Lesson 11 — How Share Prices Move: Demand, Supply, and News
One of the most common questions beginners ask is, “Why do share prices go up and down?”
Share prices do not move randomly. They change because of demand, supply, and information available in the market. Understanding this concept is very important before learning trading or investing.
The Basic Rule of Share Price Movement
The price of a share is decided by a simple rule:
When supply is higher than demand, prices go down.
This rule applies to everything in life, including the stock market.
What Is Demand in the Stock Market?
Demand refers to the number of buyers who want to purchase a share at a particular price.
When many investors want to buy a stock, they compete with each other and the share price increases.
Reasons Demand Increases
- Company reports strong profits
- Positive future growth expectations
- Good business or industry news
- Buying by big investors (FIIs and DIIs)
- Overall positive market sentiment
What Is Supply in the Stock Market?
Supply refers to the number of sellers who want to sell a share at a given price.
When more people want to sell a stock, the increased supply pushes the price downward.
Reasons Supply Increases
- Poor financial results
- Negative news about the company
- Profit booking by investors
- Market fear or uncertainty
- Bad economic conditions
Role of News in Share Price Movement
News plays a very important role in changing demand and supply.

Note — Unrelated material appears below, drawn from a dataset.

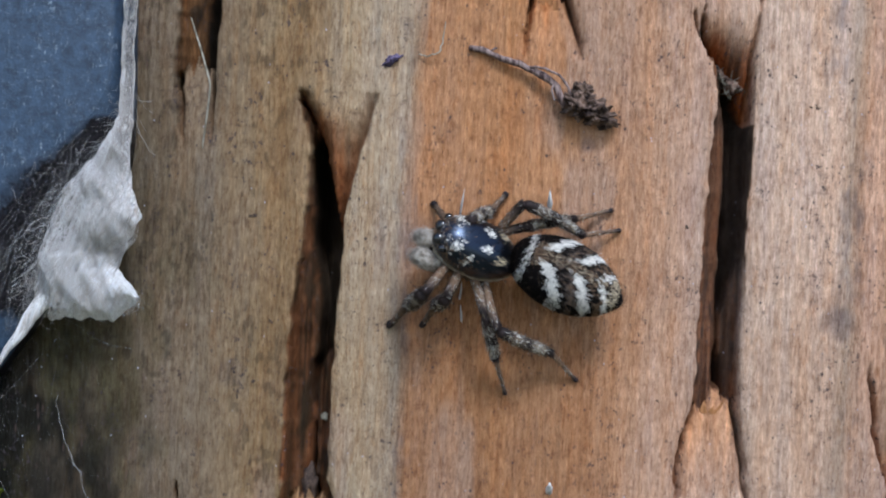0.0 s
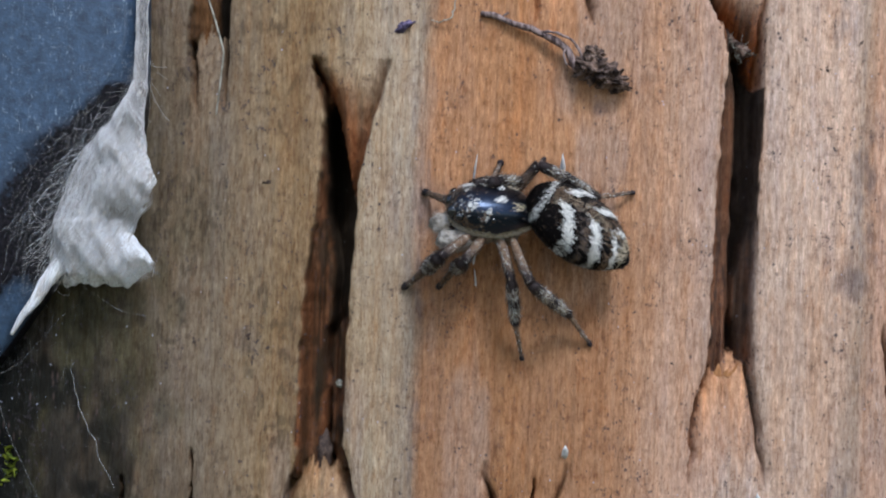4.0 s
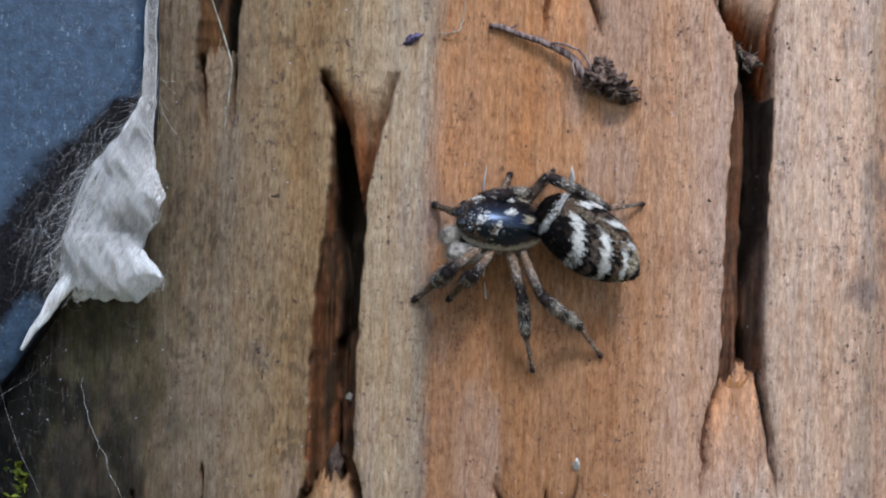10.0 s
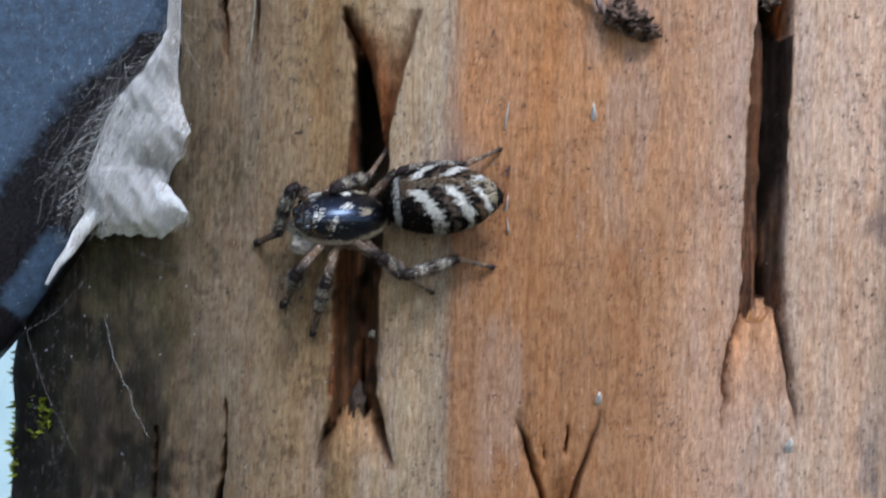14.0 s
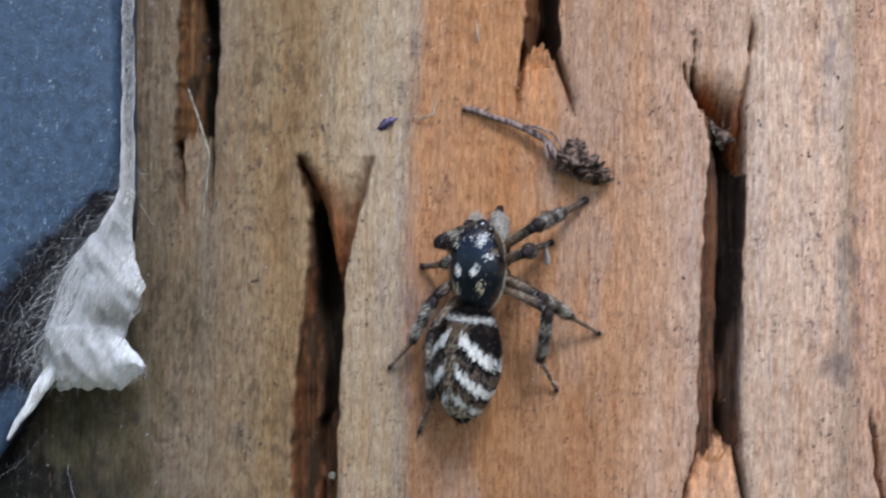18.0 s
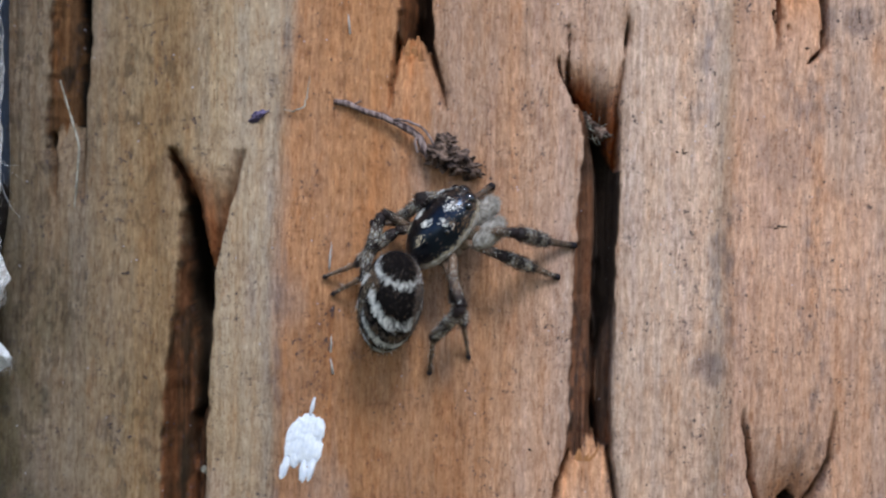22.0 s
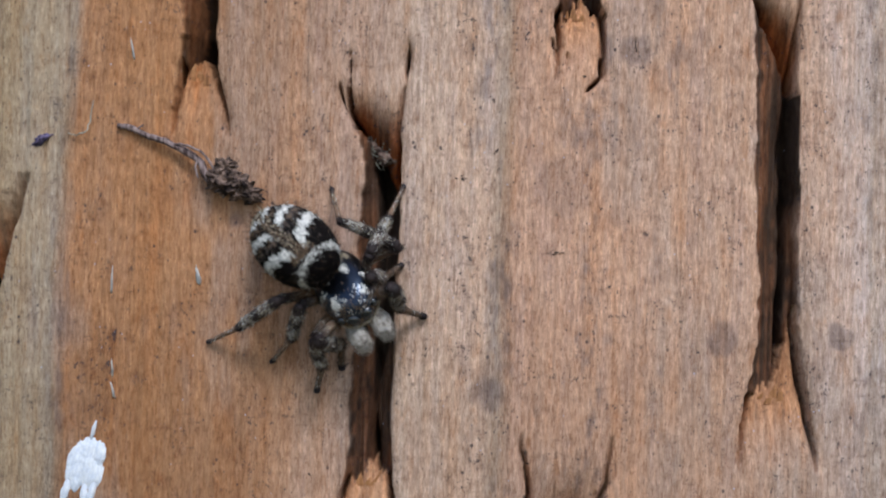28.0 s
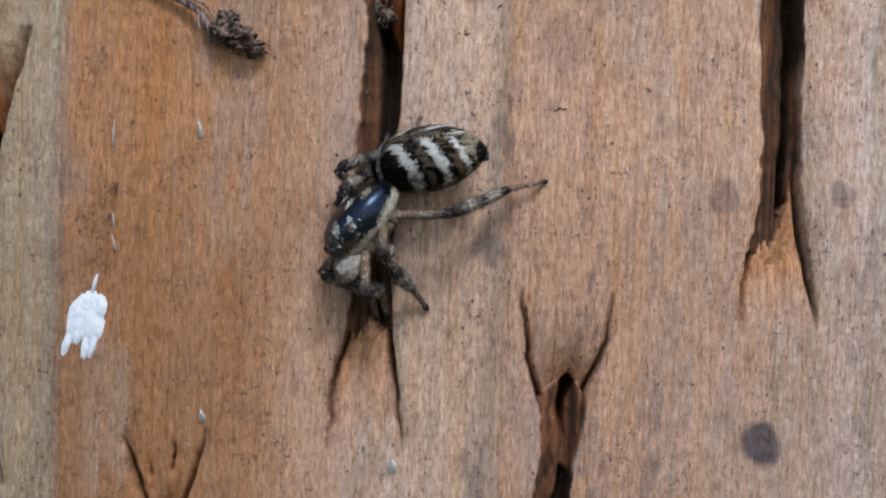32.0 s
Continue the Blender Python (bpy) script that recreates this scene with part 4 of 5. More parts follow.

Good news increases buying interest, while bad news increases selling pressure.
Examples of Positive News
- Higher profits than expected
- New product launches
- Expansion plans
- Strong future guidance
Examples of Negative News
- Company losses
- Management issues
- Legal problems
- Economic slowdown
Simple Real-Life Example
Imagine a company announces very strong quarterly results. More people want to buy its shares, but sellers are fewer.
This higher demand pushes the share price upward.
If later negative news comes, more investors start selling, and the price falls.
Do Share Prices Reflect Company Value?
In the short term, prices are driven by emotions, news, and market sentiment. In the long term, share prices usually follow company performance and growth.
This is why long-term investors focus more on business fundamentals.
Important Points for Beginners
- Prices move due to demand and supply
- News affects investor behavior
- Short-term movements can be emotional
- Long-term prices depend on company performance
Conclusion
Share prices move because buyers and sellers react to information. Demand, supply, and news together decide whether prices rise or fall.
Understanding this concept builds a strong foundation for trading and investing in the stock market.